HARARE, Sept. 27 (Xinhua) -- The Zimbabwean government has lifted a two-and-a-half-month ban on soybean imports to improve supply of cooking oil in the country.
Zimbabwe has in recent days experienced an artificial shortage of cooking oil after consumers engaged in panic buying following social media reports about imminent shortage of several basic commodities caused by foreign currency shortages.
The Oil Expressers Association of Zimbabwe (OEAZ) president Busisa Moyo was quoted by the Herald newspaper Wednesday as saying that the government had lifted the ban on soybean imports to avert possible shortages.
Moyo said despite the oil manufacturers facing foreign currency shortages, they had enough stocks and advised consumers not to engage in panic buying, hoarding and speculative purchases.

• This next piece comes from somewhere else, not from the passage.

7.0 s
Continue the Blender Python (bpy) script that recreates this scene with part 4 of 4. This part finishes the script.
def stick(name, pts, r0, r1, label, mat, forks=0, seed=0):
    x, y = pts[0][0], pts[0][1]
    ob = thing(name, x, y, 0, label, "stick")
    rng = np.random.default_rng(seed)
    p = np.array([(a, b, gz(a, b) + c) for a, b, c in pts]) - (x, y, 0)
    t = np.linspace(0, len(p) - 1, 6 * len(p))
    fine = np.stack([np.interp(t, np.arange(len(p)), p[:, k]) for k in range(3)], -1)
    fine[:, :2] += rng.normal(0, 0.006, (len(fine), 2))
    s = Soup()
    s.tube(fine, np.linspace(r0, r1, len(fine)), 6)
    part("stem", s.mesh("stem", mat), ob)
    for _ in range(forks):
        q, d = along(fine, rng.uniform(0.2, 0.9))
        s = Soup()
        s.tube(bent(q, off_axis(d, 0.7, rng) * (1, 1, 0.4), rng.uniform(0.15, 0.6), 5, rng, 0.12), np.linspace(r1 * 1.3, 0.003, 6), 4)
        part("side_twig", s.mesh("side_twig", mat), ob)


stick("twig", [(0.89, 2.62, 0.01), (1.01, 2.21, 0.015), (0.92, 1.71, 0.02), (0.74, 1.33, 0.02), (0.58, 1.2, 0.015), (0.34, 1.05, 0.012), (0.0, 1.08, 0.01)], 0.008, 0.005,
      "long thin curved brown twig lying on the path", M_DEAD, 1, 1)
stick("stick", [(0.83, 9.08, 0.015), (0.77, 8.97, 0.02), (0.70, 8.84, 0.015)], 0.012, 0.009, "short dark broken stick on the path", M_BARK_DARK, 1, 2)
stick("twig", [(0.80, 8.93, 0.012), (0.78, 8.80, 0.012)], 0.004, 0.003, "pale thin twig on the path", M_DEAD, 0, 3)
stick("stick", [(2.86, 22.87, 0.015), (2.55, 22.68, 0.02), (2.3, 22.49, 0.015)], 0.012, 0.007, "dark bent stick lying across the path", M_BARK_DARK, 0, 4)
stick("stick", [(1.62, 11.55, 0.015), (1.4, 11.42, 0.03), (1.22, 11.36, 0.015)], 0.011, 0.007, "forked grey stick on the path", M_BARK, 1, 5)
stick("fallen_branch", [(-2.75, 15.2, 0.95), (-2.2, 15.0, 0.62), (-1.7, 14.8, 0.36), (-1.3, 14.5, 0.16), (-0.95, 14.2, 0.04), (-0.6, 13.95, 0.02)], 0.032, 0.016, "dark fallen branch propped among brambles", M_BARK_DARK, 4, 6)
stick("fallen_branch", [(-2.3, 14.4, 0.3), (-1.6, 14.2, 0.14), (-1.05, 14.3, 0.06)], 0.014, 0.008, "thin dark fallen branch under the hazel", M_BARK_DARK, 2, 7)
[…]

The oil manufacturers required at least 5 million U.S. dollars per week to import soyabean, crude edible oils and other raw materials to meet the national demand for oil and related products, Moyo said.
However, foreign currency supplies had been trimmed to less than 1.5 million U.S. dollars per week as the central bank battled to allocate enough forex for all critical imports.
Social media reports surfaced at the weekend, warning of an imminent shortage of basic commodities, triggering a wave of panic buying and hoarding by consumers.
Fuel queues also re-emerged, as fewer service stations sold the commodity. In the recent days, retailers have also increased the price of basics, citing more expensive foreign currency on the parallel market.
The social media rumors ignited fears of a return to the hyperinflationary era of 2008 when acute shortages of basic goods and fuel was experienced in the country.
The government, however, has sought to reassure the nation that no shortages will occur as it is trying its best to allocate enough resources for critical imports.